Ingenious Hacks for a Sharper Mind

My time in quarantine is starting to feel like Groundhog Day, each day repeating itself in an endless loop. Same environment. Same people. Same food. Same view from my window.

Last week, I became aware that all this sameness has dulled my senses. During life before COVID-19, my days were stimulating. I alternated time at the computer with breaks to meet clients, drive to the office, go to the gym. Today, I don’t pay close attention to my environment. I don’t need to because nothing changes. Today is just like yesterday. 

This too shall pass and life will be different, in unpredictable ways. We will need resourcefulness and creativity to find solutions to the battered economy, the loss of jobs, the threat of a resurgence of the virus. My current skillset, cultivated to help me thrive in a world that was, needs sharpening to address the challenges of the world that will be. 

As I often do, I turned to history to learn from people who lived before me.
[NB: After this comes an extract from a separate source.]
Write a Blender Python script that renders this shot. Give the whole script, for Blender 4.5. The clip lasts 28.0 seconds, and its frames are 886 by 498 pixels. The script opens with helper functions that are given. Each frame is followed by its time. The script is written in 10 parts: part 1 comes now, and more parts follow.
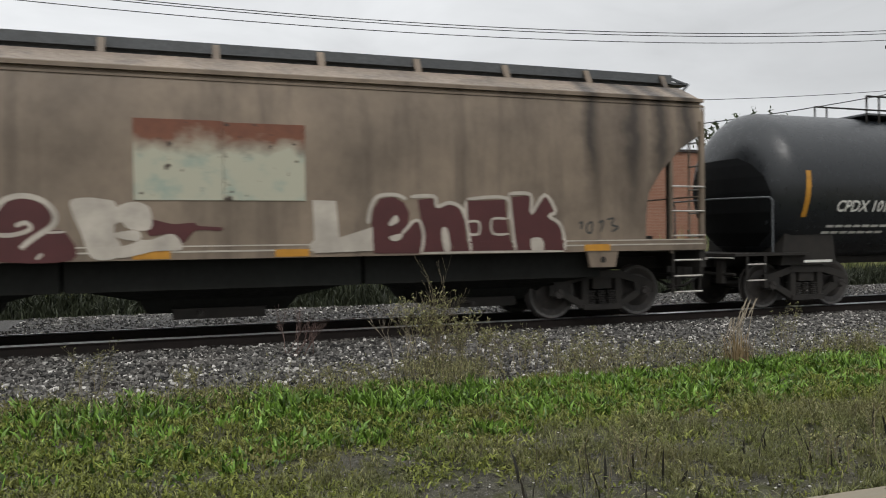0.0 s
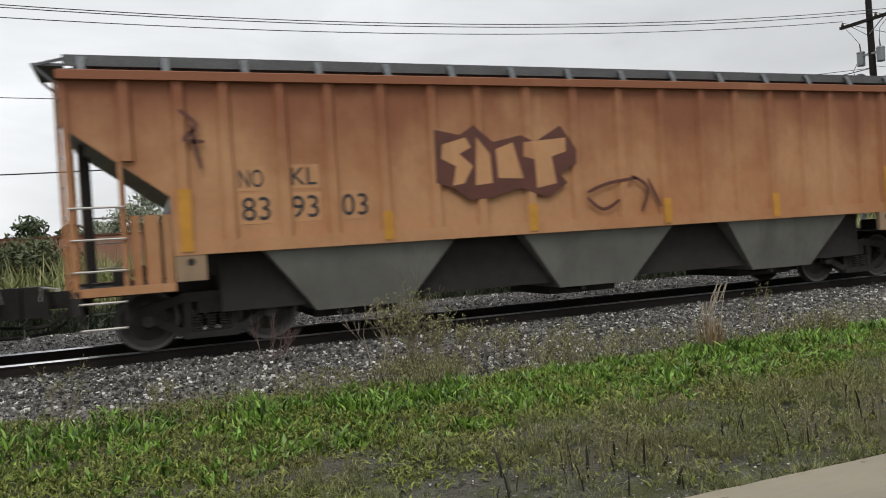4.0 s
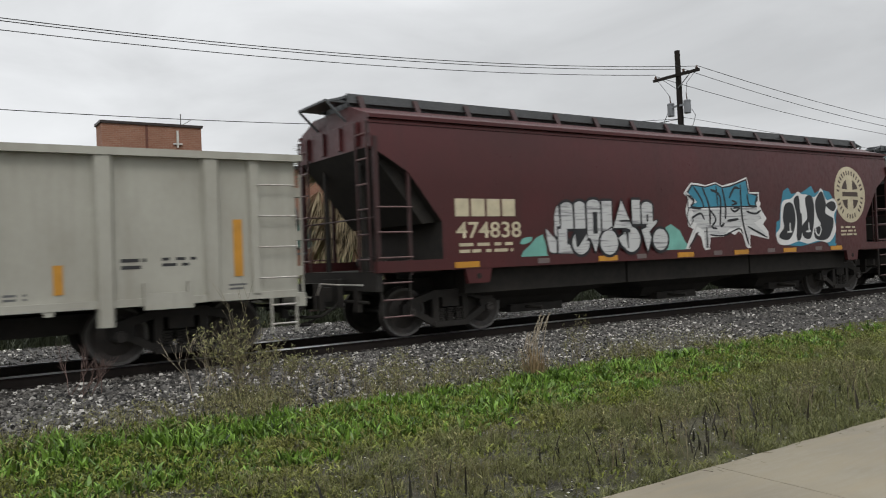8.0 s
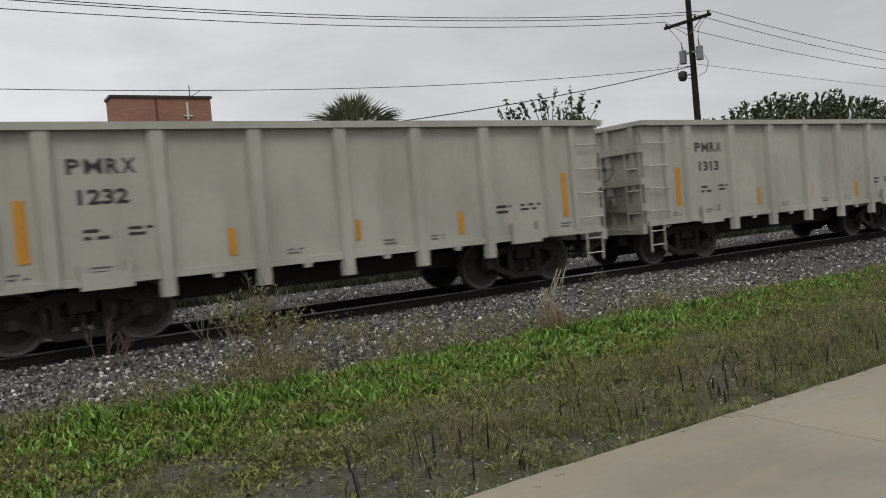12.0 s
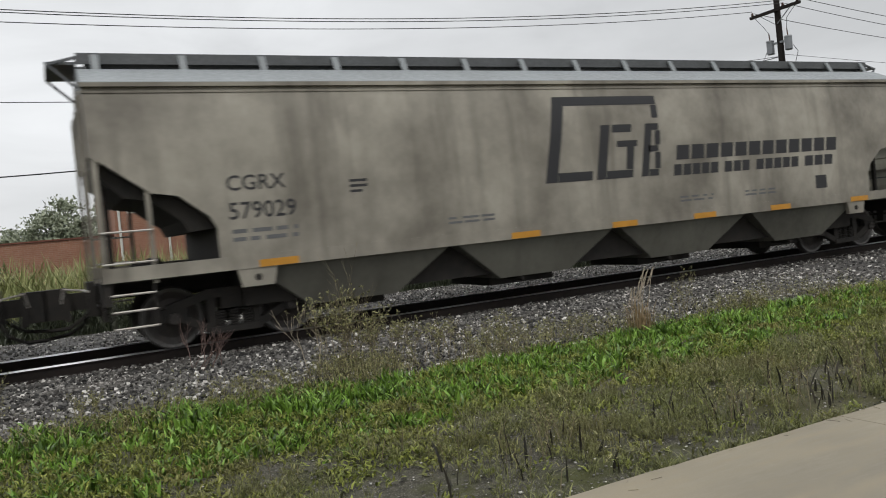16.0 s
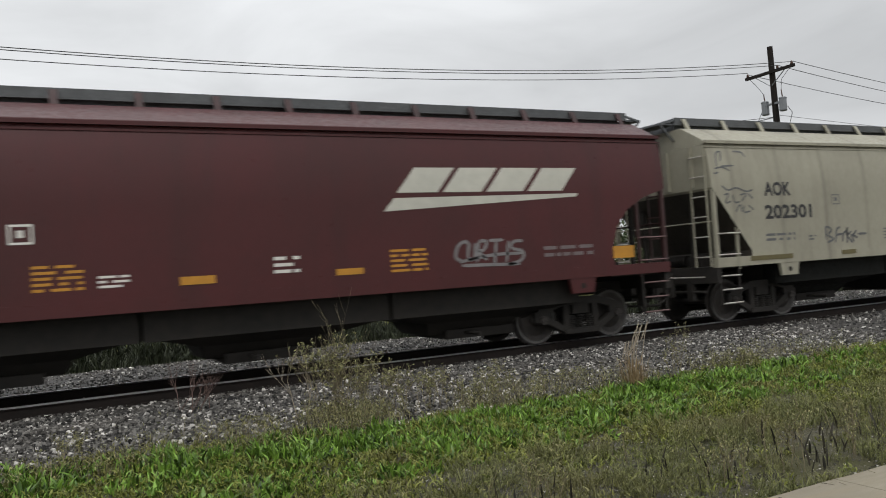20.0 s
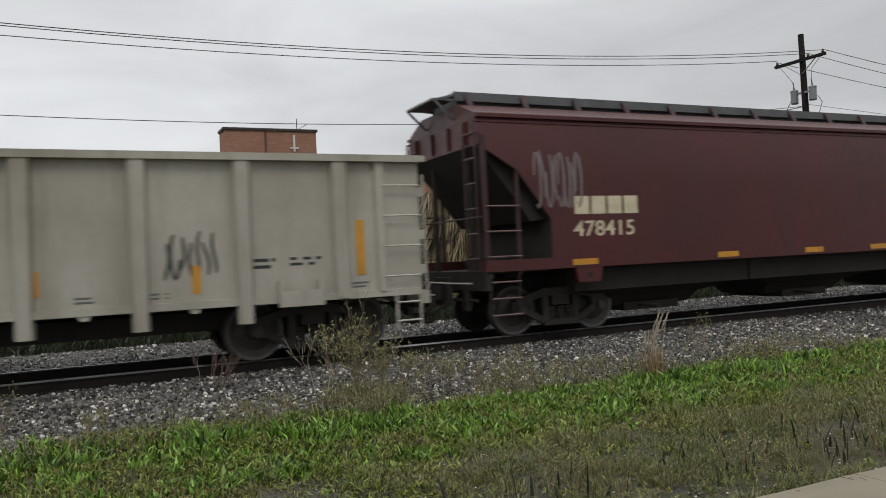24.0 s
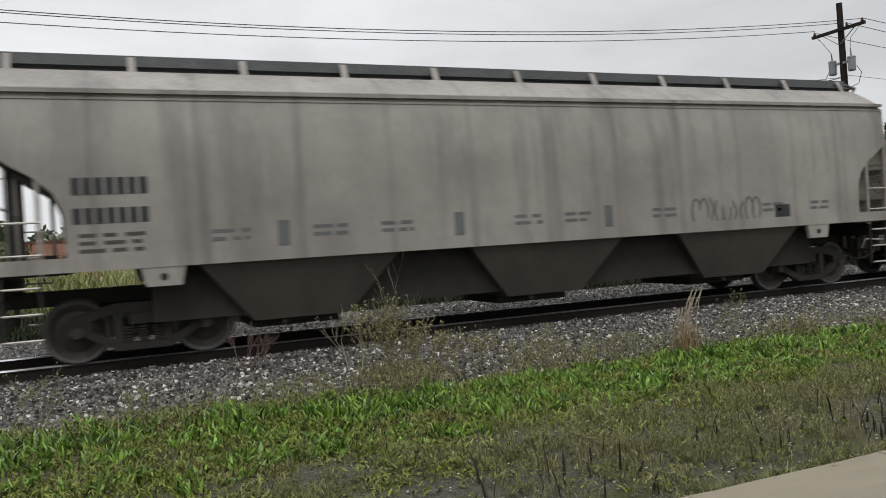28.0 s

I discovered that those who thrived after periods of isolation, Nelson Mandela, for example, spent their solitary time focused on what they could control, and developed skills and ideas that served them once they were free.  Mandela decided that in order to negotiate more effectively with his captors, he needed to speak their language, so he taught himself Afrikaans while imprisoned.
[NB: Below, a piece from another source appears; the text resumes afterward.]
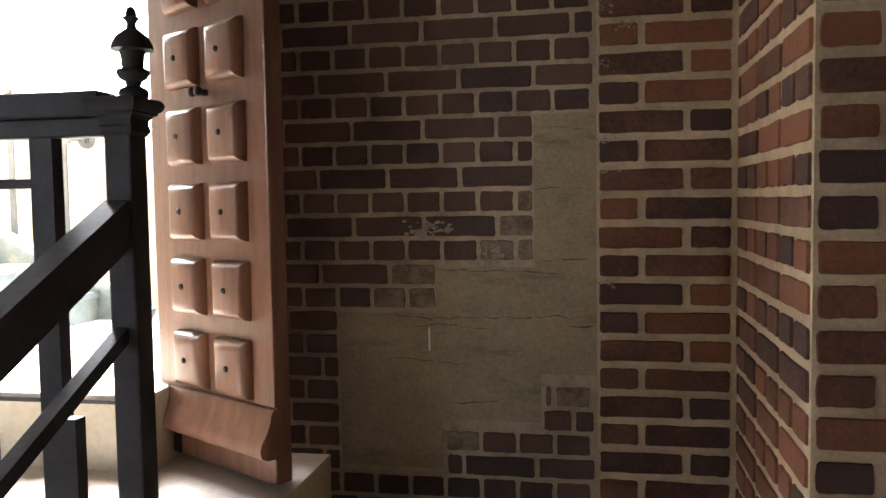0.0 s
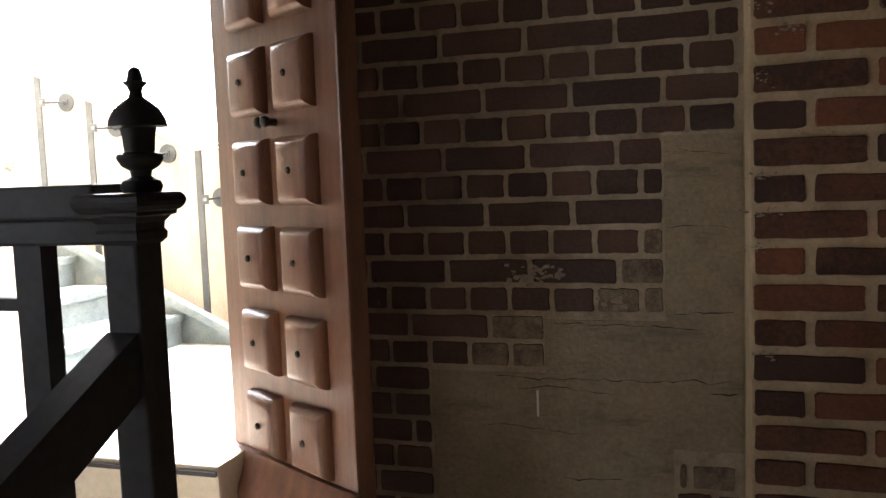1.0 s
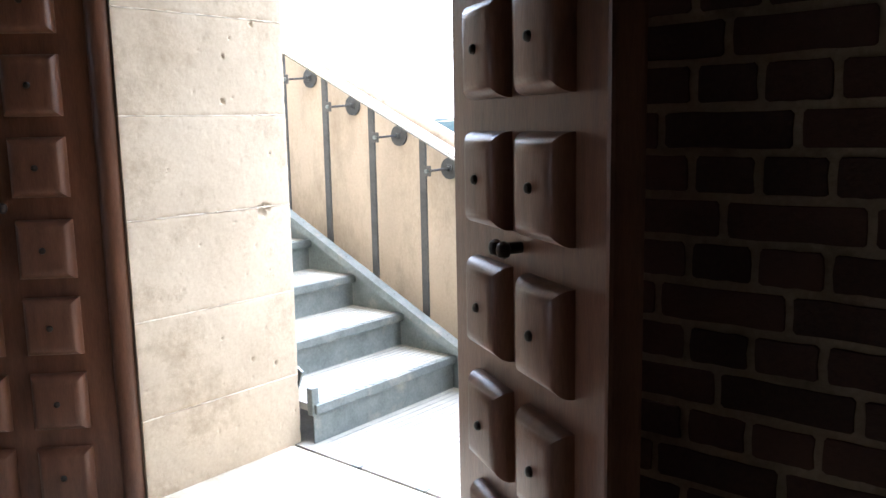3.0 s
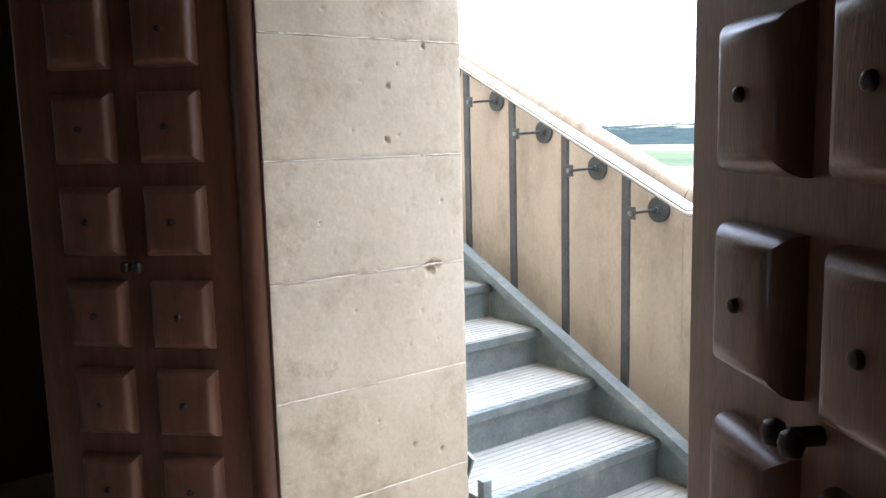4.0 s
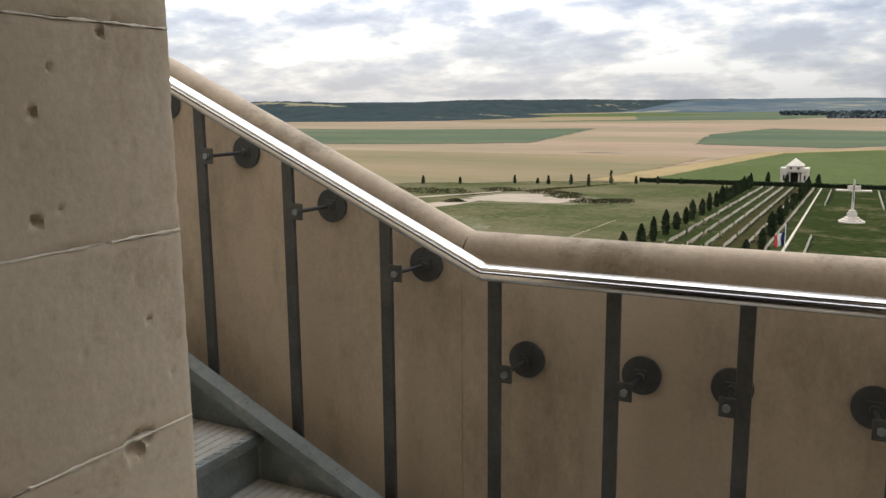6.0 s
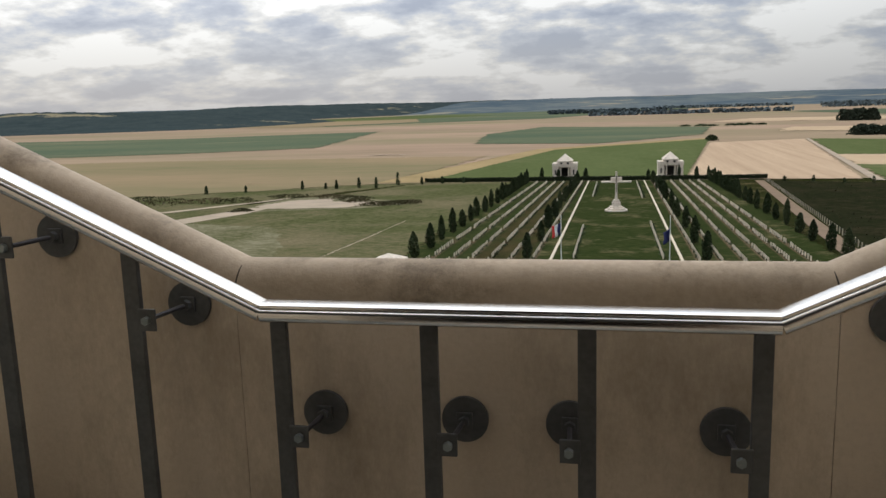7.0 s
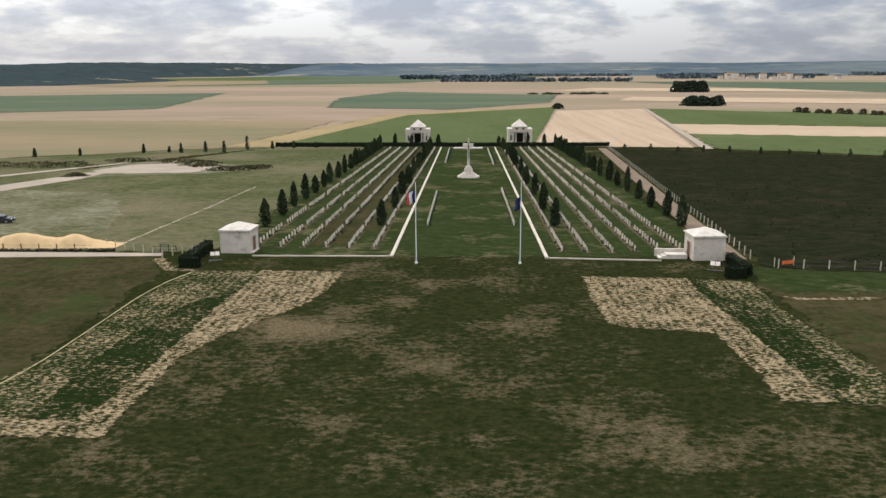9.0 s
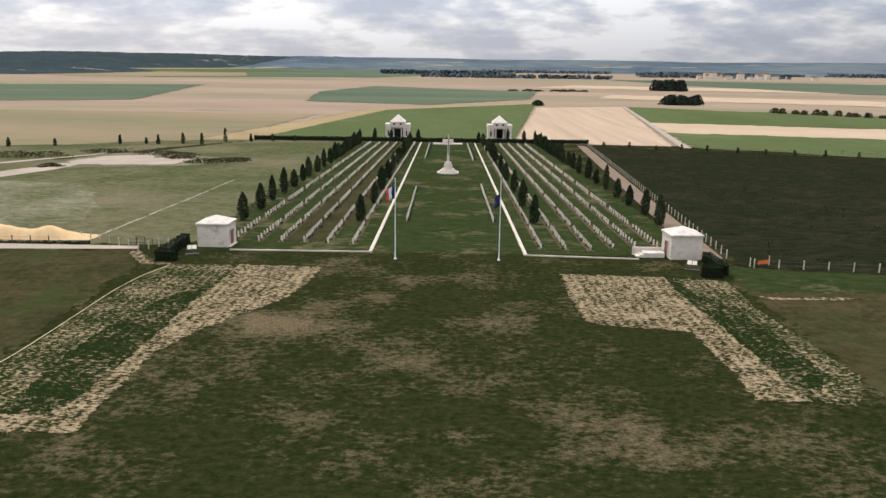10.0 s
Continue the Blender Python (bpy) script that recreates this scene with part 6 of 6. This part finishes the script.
brick_panel = structure("brick_panel", boxes((-1.61, -0.385, YB + 0.002, YB + 0.0058, 24.6, 27.9)), M_MORTAR_GREY, "dark brick wall panel with cement repairs", "brick wall")
for k in range(-18, 14):
    z = 26.051 + CH * (k + 0.5)
    if k % 2 == 0:
        pitch, off = 0.2405, -0.70 + (0.120 if (k // 2) % 2 else 0.0)
    else:
        pitch, off = 0.1202, -0.642
    i0 = int((-1.62 - off) / pitch) - 1
    for i in range(i0, i0 + 14):
        xa, xb = off + i * pitch, off + (i + 1) * pitch
        xa, xb = max(xa, -1.60), min(xb, -0.389)
        free = [f for f in range(25) if not cemented(xa + (xb - xa) * f / 24, z)]
        if xb - xa < 0.035 or not free:
            continue
        xa, xb = xa + (xb - xa) * free[0] / 24, xa + (xb - xa) * free[-1] / 24
        if xb - xa < 0.035:
            continue
        lay(brick_panel, pose((xa + xb) / 2, YB - 0.002, z), round(xb - xa - JP, 2), CH - JP, M_BRICK_SMEARED if wiped((xa + xb) / 2, z) else M_BRICK)
cement = empty("cement_patch", Matrix.Identity(4), "rough grey-beige cement repair on the brick wall", "cement patch")
for ci, bx in enumerate(((-0.574, -0.386, 25.634, 26.122), (-0.898, -0.386, 25.482, 25.6335), (-1.232, -0.386, 25.30, 25.4815), (-1.232, -0.564, 25.142, 25.2995), (-1.232, -0.892, 24.976, 25.1415))):
    part("slab", boxes((bx[0] - 0.007, bx[1], YB - 0.0005 - 0.0004 * ci, YB + 0.0016, bx[2] - 0.006, bx[3] + 0.006)), M_CEMENT, cement)

for x0, x1, zc, wid in ((-1.05, -0.42, 25.474, 0.0035), (-0.90, -0.50, 25.628, 0.003), (-1.0, -0.72, 25.445, 0.003), (-0.86, -0.70, 25.19, 0.004), (-1.10, -0.80, 25.33, 0.0022), (-0.57, -0.40, 25.885, 0.0025), (-0.55, -0.42, 26.09, 0.002), (-0.47, -0.40, 25.45, 0.006), (-0.56, -0.41, 25.665, 0.004)):
    bm = bmesh.new()
    n = max(6, int((x1 - x0) / 0.018))
    prev = None
    zz = zc
    for i in range(n + 1):
        x = x0 + (x1 - x0) * i / n
        zz = 0.8 * zz + 0.2 * zc + random.uniform(-0.006, 0.006)
        t = wid * random.uniform(0.15, 1.0) * (0.3 if i in (0, n) else 1.0)
        cur = (bm.verts.new((x, YB - 0.0032, zz - t / 2)), bm.verts.new((x, YB - 0.0032, zz + t / 2)))
        if prev:
            bm.faces.new((prev[0], cur[0], cur[1], prev[1]))
        prev = cur
    part("crack", bm, M_CRACK, cement, "dark hairline crack")
part("paint_mark", boxes((-0.932, -0.926, YB - 0.0036, YB - 0.0024, 25.365, 25.44)), M_WHITEPAINT, cement, "small white paint mark")

pier_a = bpy.data.objects["wall_pier_a"]
pier_b = bpy.data.objects["wall_pier_b"]
CP = 0.0806
for k in range(-18, 22):
    z = 26.109 + CP * (k + 0.5)
    if k % 2 == 0:
        cuts = (-0.388, -0.262, -0.012)
    else:
        cuts = (-0.388, -0.14, -0.012)
    for xa, xb in zip(cuts, cuts[1:]):
        lay(pier_a, pose((xa + xb) / 2, 3.441, z), round(xb - xa - JT, 3), CP - JT, M_BRICK_RED)
    # the side that looks to the door
    n = 3 if k % 2 == 0 else 6
    y0 = 2.664 if k % 2 == 0 else 2.664 + 0.118
    ys_ = [2.664] + [y0 + 0.245 * i if k % 2 == 0 else 2.664 + 0.125 * (i + 1) for i in range(1 if k % 2 == 0 else 0, 7)]
    ys_ = [v for v in ys_ if v < 3.40] + [3.436]
    for ya, yb in zip(ys_, ys_[1:]):
        if yb - ya > 0.03:
            lay(pier_b, pose(-0.010, (ya + yb) / 2, z, 0, 0, -90), round(yb - ya - JT, 3), CP - JT, M_BRICK_RED)
    xs_ = [-0.006, 0.235, 0.48] if k % 2 else [-0.006, 0.115, 0.36, 0.48]
    for xa, xb in zip(xs_, xs_[1:]):
        lay(pier_b, pose((xa + xb) / 2, 2.6545, z), round(xb - xa - JT, 3), CP - JT, M_BRICK_RED)


# dried lime smears left on the bricks: small crusty flakes
def smear(parent, m, w, h, n, seed):
    r = random.Random(seed)
    bm = bmesh.new()
    for i in range(n):
        cx, cz = r.gauss(0, w / 3), r.gauss(0, h / 3)
        s_ = r.uniform(0.15, 1.0) ** 2 * h * 0.26
        ring = [bm.verts.new(m @ Vector((cx + s_ * r.uniform(0.5, 1.6) * math.cos(a), -0.0012 - 0.0001 * (i % 7), cz + s_ * r.uniform(0.3, 0.9) * math.sin(a)))) for a in [6.283 * j / 7 for j in range(7)]]
        bm.faces.new(ring)
    part("lime_smear", bm, M_FLAKE, parent, "crusty white lime smear")


smear(brick_panel, pose(-0.93, YB - 0.0032, 25.765), 0.12, 0.045, 80, 1)
smear(brick_panel, pose(-0.89, YB - 0.0032, 25.60), 0.06, 0.03, 24, 2)
smear(brick_panel, pose(-0.72, YB - 0.0032, 25.69), 0.05, 0.04, 24, 3)
for i, (x, z, w) in enumerate(((-0.35, 26.392, 0.05), (-0.30, 26.33, 0.05), (-0.355, 26.23, 0.05), (-0.36, 26.02, 0.06), (-0.36, 25.94, 0.06), (-0.365, 25.86, 0.05), (-0.25, 26.11, 0.05), (-0.35, 25.62, 0.05))):
    smear(pier_a, pose(x, 3.4398, z), w, 0.022, 26, 10 + i)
As a student of human potential, I understand that on a biological level what these people were doing was stimulating their brains to develop new neural pathways. Our brains are built for efficiency, so we develop a skill that works in one situation, and will apply it over and over again, in an attempt to achieve the same level of success. Over time, we develop habitual ways of thinking which are a collection of these efficient processes. 

However, have you ever heard the saying “When the only tool you have is a hammer, everything looks like a nail?” This is what happens in our brains over time as we apply the same coping scenario to every new situation. Cultivating new neural pathways, however, makes the brain more resilient, more able to deal with change, more able to see new possibilities. 

To make sure I am poised  to take advantage of opportunities that will present themselves when we are free to move about in the world I began asking myself the question: How can I develop new neural pathways now that will help me in the future?

Here is a list of what I came up with in response, little things I do daily or weekly to keep myself sharp and engaged and that might inspire you to create your own:

Write lists with opposite hand. (I do this with grocery lists, and notes to my kids.)

Finish a hot shower with several minutes of ice cold water.

Brush teeth while balancing on one foot

Part hair on the opposite side. 

Listen to a piece of music my kids recommend.

Record a FB live and watch it. (This one is scary!)

Cook something unusual.

Go for a walk around the neighborhood and notice something I haven’t seen before.

Think of a question I’ve never asked.

The good news is that thinking differently isn’t hard, it just requires a bit consistent attention. What small thing can you do on a daily basis that will help you in the months to come?